TASK DESCRIPTION
Set down exactly the lines in the records below that run from the line with "radians(degrees), 0.01, 5000" to the line with "# ---- scene", inclusive, and nothing more.
══ DATASET ══
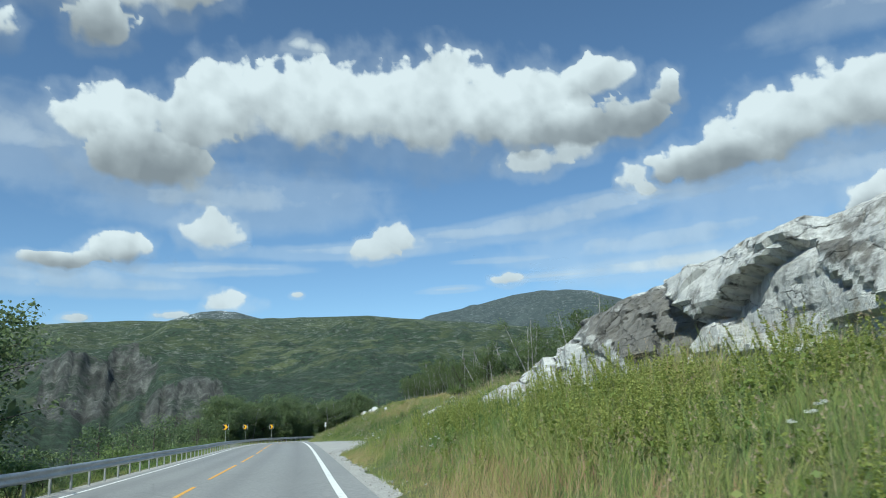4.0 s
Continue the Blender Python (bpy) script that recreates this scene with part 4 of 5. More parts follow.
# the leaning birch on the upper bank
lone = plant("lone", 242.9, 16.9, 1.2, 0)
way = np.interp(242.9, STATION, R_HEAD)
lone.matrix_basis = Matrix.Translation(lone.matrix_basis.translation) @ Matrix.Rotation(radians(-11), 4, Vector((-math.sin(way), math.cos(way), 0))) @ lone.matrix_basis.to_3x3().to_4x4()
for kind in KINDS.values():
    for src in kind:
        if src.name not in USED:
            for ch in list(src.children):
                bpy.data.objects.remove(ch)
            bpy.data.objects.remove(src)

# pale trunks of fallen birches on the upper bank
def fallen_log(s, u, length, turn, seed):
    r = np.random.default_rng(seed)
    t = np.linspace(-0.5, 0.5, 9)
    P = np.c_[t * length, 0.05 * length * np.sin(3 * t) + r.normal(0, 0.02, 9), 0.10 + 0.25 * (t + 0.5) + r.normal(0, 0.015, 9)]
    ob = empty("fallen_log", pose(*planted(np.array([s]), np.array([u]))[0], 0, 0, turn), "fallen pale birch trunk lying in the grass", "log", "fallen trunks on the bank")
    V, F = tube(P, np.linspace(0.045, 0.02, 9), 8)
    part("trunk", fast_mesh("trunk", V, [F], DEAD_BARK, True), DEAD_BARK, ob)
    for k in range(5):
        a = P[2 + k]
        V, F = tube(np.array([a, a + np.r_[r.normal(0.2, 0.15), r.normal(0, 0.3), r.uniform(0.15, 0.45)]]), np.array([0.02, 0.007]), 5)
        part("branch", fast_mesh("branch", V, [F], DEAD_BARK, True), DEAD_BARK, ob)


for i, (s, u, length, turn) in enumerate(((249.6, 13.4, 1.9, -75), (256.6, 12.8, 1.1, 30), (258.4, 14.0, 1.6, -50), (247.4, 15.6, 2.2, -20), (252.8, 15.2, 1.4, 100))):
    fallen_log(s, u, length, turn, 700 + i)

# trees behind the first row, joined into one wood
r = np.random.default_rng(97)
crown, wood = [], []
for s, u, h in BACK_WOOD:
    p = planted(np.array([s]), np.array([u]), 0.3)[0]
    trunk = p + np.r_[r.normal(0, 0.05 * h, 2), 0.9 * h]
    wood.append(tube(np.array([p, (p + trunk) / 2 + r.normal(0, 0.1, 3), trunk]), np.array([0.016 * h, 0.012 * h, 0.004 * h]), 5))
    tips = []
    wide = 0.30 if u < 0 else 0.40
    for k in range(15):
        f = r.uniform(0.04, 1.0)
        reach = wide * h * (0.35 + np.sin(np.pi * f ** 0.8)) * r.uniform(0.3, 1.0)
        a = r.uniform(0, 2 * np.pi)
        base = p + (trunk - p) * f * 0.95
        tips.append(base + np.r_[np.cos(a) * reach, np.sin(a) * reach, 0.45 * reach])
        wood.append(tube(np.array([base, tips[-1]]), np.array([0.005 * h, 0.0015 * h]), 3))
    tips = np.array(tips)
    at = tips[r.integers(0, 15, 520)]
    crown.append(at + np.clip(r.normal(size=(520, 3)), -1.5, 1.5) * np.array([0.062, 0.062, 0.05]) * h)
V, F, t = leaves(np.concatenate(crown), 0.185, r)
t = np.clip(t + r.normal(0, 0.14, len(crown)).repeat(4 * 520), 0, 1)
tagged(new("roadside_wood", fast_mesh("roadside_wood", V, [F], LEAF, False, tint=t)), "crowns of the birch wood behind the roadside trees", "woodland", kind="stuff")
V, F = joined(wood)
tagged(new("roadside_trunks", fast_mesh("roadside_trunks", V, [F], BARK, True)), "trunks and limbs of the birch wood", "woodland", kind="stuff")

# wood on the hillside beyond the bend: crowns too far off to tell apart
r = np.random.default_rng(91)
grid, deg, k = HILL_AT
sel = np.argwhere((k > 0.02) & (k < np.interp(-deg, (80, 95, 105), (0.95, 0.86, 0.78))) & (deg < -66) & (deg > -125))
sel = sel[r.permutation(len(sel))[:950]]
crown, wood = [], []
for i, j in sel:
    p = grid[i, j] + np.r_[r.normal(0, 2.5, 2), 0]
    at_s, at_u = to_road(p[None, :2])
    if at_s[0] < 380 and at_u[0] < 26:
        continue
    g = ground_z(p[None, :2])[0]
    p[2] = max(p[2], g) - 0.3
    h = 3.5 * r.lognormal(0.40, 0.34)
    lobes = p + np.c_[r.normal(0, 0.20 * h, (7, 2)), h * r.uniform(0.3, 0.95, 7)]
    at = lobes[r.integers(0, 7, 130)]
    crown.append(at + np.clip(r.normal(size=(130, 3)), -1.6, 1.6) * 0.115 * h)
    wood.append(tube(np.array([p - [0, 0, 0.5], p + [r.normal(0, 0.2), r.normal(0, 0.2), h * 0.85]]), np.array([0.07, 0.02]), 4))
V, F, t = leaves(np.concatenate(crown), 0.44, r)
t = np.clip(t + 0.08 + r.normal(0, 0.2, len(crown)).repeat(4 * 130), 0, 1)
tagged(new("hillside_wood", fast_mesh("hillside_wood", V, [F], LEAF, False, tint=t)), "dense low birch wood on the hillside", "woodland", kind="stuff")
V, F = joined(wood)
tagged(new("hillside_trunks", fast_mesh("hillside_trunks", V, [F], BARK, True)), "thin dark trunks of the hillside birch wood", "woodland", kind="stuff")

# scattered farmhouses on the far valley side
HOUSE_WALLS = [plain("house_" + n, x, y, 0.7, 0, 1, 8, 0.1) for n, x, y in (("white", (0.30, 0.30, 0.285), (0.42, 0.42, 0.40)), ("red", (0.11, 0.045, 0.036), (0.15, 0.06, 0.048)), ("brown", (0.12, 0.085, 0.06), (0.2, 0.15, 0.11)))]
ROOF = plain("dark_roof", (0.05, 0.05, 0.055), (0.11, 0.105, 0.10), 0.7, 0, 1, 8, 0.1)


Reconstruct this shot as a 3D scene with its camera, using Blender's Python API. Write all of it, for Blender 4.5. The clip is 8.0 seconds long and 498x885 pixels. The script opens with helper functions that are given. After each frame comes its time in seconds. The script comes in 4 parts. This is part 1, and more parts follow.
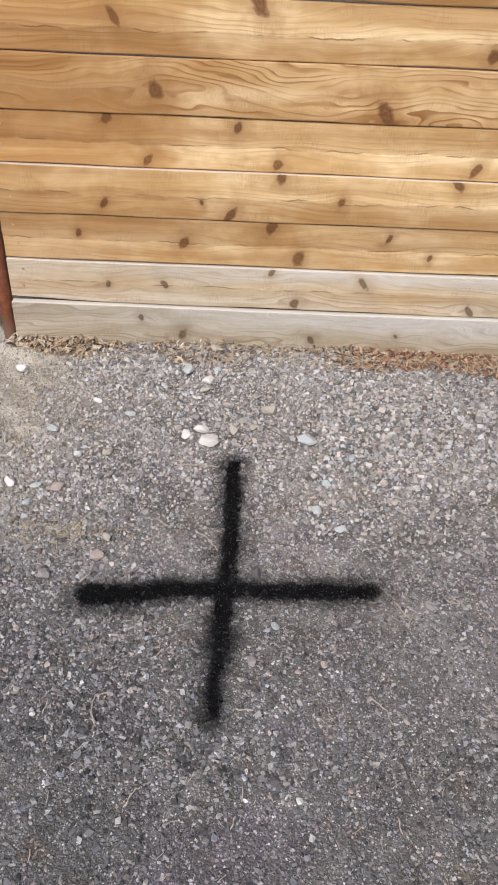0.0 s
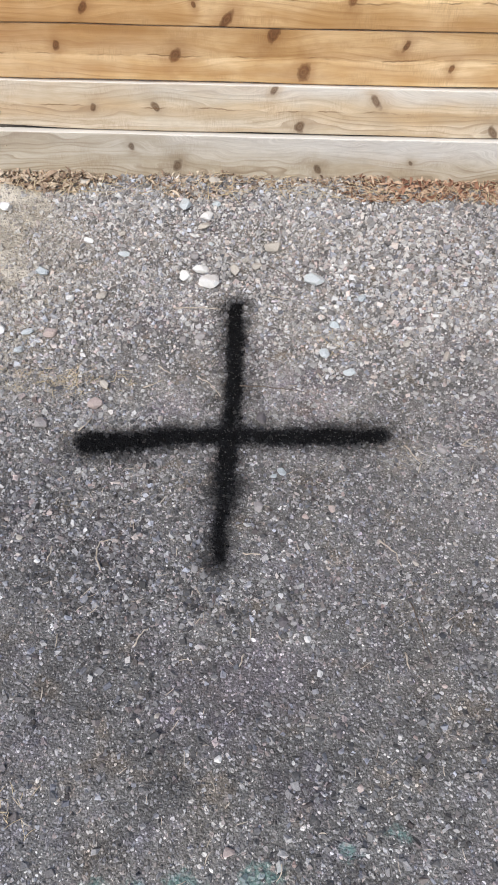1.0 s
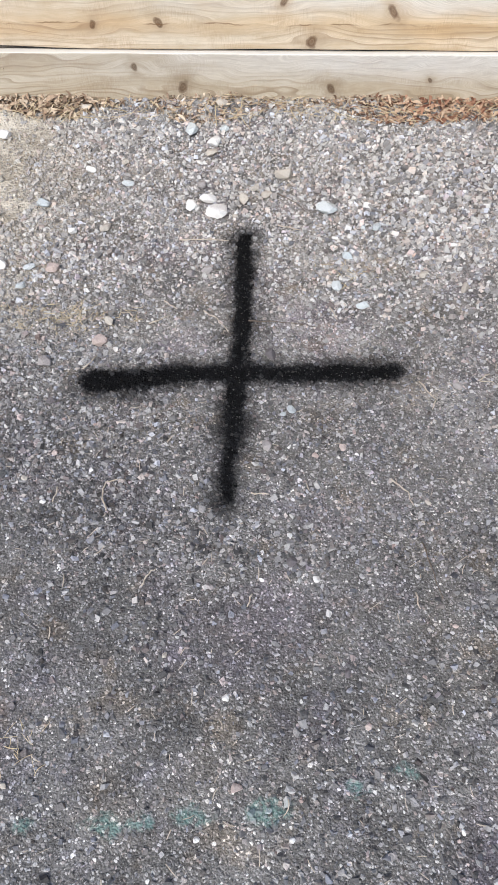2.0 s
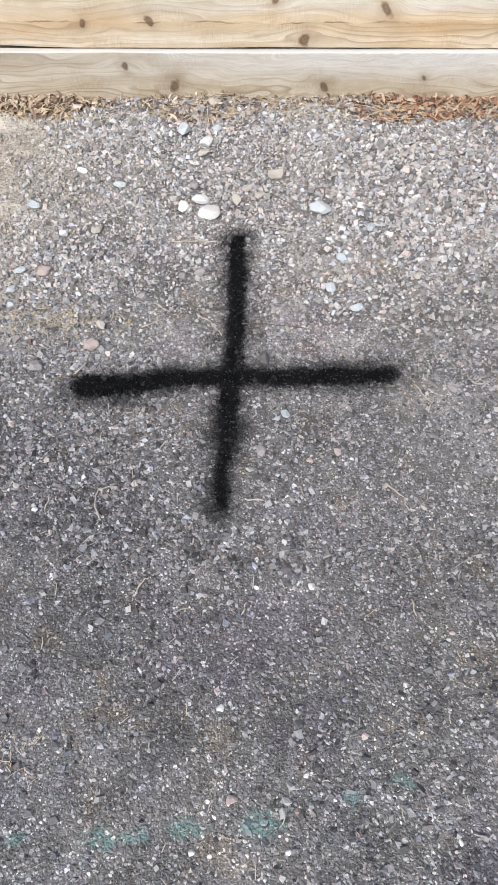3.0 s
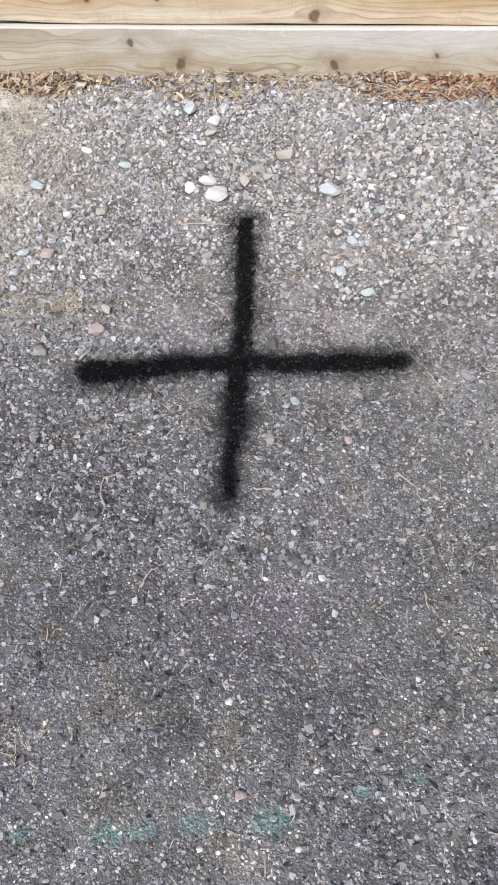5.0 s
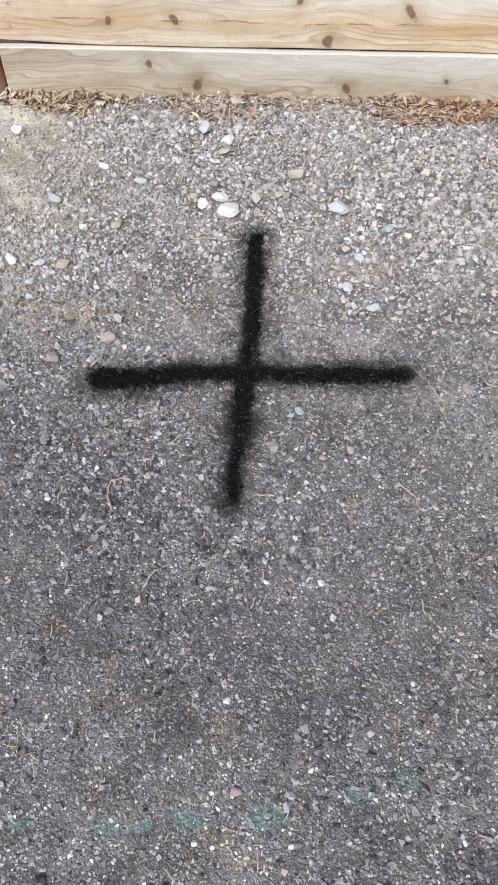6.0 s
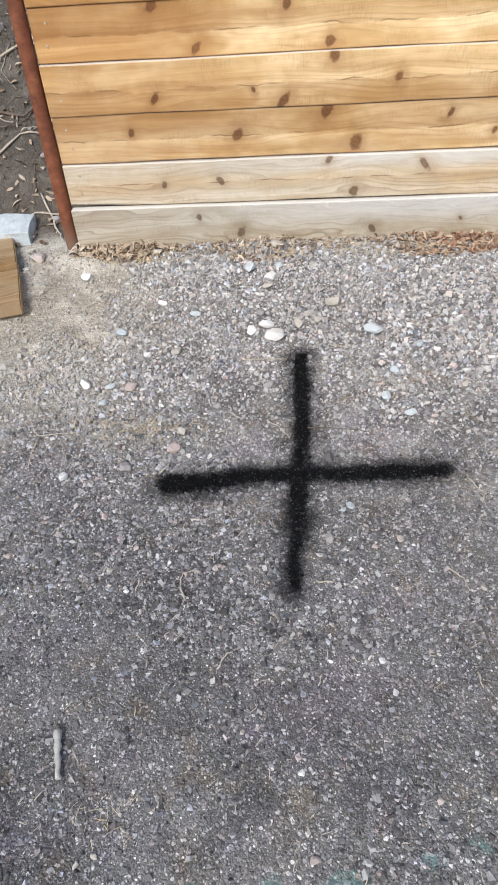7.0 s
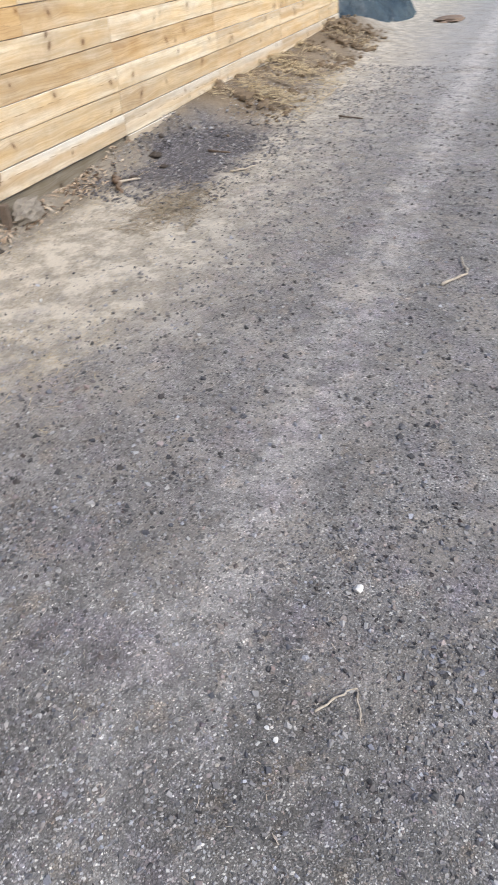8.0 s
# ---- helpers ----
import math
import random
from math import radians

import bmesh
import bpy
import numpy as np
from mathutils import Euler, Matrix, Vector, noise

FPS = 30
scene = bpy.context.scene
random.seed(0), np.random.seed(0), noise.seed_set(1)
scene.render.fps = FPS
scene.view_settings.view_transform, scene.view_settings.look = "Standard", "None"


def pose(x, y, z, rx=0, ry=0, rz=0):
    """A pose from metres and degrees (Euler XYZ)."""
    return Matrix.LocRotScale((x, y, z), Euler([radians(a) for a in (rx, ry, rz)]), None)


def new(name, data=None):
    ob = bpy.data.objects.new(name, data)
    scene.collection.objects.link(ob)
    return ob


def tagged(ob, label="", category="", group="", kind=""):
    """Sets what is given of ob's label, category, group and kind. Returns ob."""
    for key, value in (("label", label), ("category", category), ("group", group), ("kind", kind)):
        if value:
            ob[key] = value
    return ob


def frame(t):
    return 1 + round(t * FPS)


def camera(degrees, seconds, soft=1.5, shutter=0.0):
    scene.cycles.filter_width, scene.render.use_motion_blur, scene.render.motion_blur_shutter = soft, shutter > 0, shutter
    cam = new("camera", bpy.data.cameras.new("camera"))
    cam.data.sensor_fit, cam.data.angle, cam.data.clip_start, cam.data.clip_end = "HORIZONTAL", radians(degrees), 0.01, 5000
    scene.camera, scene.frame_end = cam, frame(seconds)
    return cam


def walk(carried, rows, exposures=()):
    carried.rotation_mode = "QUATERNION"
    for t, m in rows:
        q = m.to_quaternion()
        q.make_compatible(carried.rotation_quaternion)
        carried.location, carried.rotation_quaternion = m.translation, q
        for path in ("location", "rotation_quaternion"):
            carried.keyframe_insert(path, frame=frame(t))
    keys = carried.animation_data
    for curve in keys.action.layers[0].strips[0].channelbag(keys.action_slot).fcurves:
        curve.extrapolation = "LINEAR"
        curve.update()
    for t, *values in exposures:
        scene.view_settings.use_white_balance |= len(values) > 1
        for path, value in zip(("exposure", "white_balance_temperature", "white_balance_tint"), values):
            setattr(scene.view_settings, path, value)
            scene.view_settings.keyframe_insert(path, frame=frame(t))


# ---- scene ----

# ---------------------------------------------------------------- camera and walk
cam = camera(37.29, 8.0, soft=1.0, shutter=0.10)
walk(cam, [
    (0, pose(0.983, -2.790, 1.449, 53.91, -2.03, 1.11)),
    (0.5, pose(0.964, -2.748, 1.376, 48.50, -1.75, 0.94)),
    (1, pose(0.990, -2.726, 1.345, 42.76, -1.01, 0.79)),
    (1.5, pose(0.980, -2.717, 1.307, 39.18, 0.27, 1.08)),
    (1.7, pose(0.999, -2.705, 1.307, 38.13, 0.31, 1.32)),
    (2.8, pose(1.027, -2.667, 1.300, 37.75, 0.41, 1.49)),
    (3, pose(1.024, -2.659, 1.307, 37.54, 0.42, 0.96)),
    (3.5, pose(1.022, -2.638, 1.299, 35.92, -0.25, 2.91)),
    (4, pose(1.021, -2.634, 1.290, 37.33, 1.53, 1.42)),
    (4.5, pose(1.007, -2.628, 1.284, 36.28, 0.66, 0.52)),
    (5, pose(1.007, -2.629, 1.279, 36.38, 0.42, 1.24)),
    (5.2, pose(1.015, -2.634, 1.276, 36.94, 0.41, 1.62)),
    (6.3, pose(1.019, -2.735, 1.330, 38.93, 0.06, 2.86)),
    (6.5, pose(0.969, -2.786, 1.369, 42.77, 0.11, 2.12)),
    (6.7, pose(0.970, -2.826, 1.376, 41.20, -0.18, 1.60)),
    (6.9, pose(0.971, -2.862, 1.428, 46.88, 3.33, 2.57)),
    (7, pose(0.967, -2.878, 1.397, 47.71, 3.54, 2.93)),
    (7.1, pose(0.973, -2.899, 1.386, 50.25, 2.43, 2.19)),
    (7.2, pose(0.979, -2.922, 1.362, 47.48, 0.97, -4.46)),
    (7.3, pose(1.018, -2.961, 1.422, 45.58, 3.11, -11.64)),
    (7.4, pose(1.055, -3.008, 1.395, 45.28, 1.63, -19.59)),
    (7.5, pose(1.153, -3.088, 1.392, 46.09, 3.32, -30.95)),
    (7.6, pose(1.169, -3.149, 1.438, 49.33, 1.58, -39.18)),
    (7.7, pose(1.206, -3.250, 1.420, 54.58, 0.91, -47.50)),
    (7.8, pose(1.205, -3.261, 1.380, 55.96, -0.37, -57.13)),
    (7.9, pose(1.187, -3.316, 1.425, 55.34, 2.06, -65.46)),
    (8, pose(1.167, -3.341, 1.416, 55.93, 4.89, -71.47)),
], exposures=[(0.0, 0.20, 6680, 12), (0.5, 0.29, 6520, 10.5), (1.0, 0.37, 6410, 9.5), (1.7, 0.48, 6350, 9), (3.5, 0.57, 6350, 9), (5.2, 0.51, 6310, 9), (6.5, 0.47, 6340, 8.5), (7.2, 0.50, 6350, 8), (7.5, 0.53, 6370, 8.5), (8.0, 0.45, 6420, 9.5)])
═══
CORRECT RESULT
    cam.data.sensor_fit, cam.data.angle, cam.data.clip_start, cam.data.clip_end = "HORIZONTAL", radians(degrees), 0.01, 5000
    scene.camera, scene.frame_end = cam, frame(seconds)
    return cam


def walk(carried, rows, exposures=()):
    carried.rotation_mode = "QUATERNION"
    for t, m in rows:
        q = m.to_quaternion()
        q.make_compatible(carried.rotation_quaternion)
        carried.location, carried.rotation_quaternion = m.translation, q
        for path in ("location", "rotation_quaternion"):
            carried.keyframe_insert(path, frame=frame(t))
    keys = carried.animation_data
    for curve in keys.action.layers[0].strips[0].channelbag(keys.action_slot).fcurves:
        curve.extrapolation = "LINEAR"
        curve.update()
    for t, *values in exposures:
        scene.view_settings.use_white_balance |= len(values) > 1
        for path, value in zip(("exposure", "white_balance_temperature", "white_balance_tint"), values):
            setattr(scene.view_settings, path, value)
            scene.view_settings.keyframe_insert(path, frame=frame(t))


# ---- scene ----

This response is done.